● STATED PROBLEM: Repeat the data below exactly, dropping any pictures it holds.

● SOURCE EXCERPT:
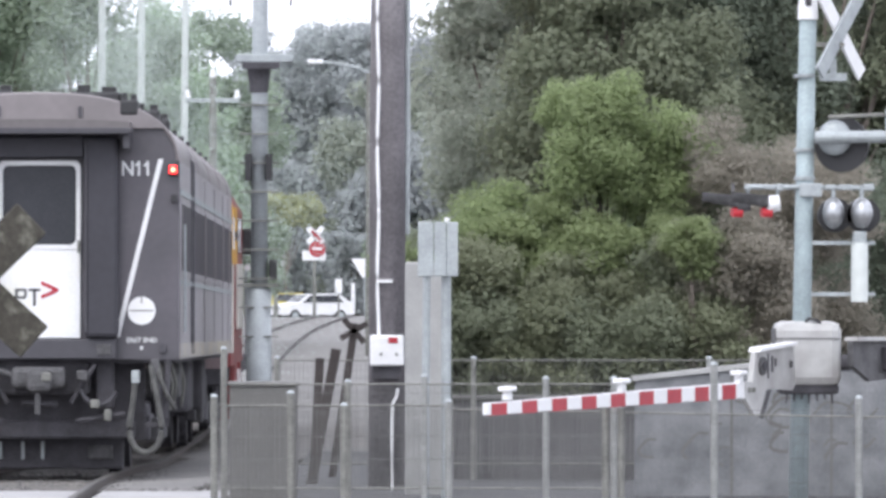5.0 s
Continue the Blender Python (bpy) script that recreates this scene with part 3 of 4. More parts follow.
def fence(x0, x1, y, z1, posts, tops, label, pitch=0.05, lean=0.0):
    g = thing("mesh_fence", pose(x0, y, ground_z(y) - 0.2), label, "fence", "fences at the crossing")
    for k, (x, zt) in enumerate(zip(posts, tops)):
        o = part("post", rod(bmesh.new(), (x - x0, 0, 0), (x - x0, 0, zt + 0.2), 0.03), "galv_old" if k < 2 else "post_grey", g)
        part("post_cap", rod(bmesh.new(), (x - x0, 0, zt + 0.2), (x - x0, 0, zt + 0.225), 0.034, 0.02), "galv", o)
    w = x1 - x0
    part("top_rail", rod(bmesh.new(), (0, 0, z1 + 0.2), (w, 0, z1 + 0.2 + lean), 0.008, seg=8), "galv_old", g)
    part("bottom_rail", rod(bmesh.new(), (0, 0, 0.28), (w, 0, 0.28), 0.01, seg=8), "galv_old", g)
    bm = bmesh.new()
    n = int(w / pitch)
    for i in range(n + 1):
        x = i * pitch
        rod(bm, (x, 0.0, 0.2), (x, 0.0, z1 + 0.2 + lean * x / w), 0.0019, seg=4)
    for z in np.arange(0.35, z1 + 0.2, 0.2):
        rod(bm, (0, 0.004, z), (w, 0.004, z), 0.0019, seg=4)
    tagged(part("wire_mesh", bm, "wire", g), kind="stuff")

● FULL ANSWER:
5.0 s
Continue the Blender Python (bpy) script that recreates this scene with part 3 of 4. More parts follow.
def fence(x0, x1, y, z1, posts, tops, label, pitch=0.05, lean=0.0):
    g = thing("mesh_fence", pose(x0, y, ground_z(y) - 0.2), label, "fence", "fences at the crossing")
    for k, (x, zt) in enumerate(zip(posts, tops)):
        o = part("post", rod(bmesh.new(), (x - x0, 0, 0), (x - x0, 0, zt + 0.2), 0.03), "galv_old" if k < 2 else "post_grey", g)
        part("post_cap", rod(bmesh.new(), (x - x0, 0, zt + 0.2), (x - x0, 0, zt + 0.225), 0.034, 0.02), "galv", o)
    w = x1 - x0
    part("top_rail", rod(bmesh.new(), (0, 0, z1 + 0.2), (w, 0, z1 + 0.2 + lean), 0.008, seg=8), "galv_old", g)
    part("bottom_rail", rod(bmesh.new(), (0, 0, 0.28), (w, 0, 0.28), 0.01, seg=8), "galv_old", g)
    bm = bmesh.new()
    n = int(w / pitch)
    for i in range(n + 1):
        x = i * pitch
        rod(bm, (x, 0.0, 0.2), (x, 0.0, z1 + 0.2 + lean * x / w), 0.0019, seg=4)
    for z in np.arange(0.35, z1 + 0.2, 0.2):
        rod(bm, (0, 0.004, z), (w, 0.004, z), 0.0019, seg=4)
    tagged(part("wire_mesh", bm, "wire", g), kind="stuff")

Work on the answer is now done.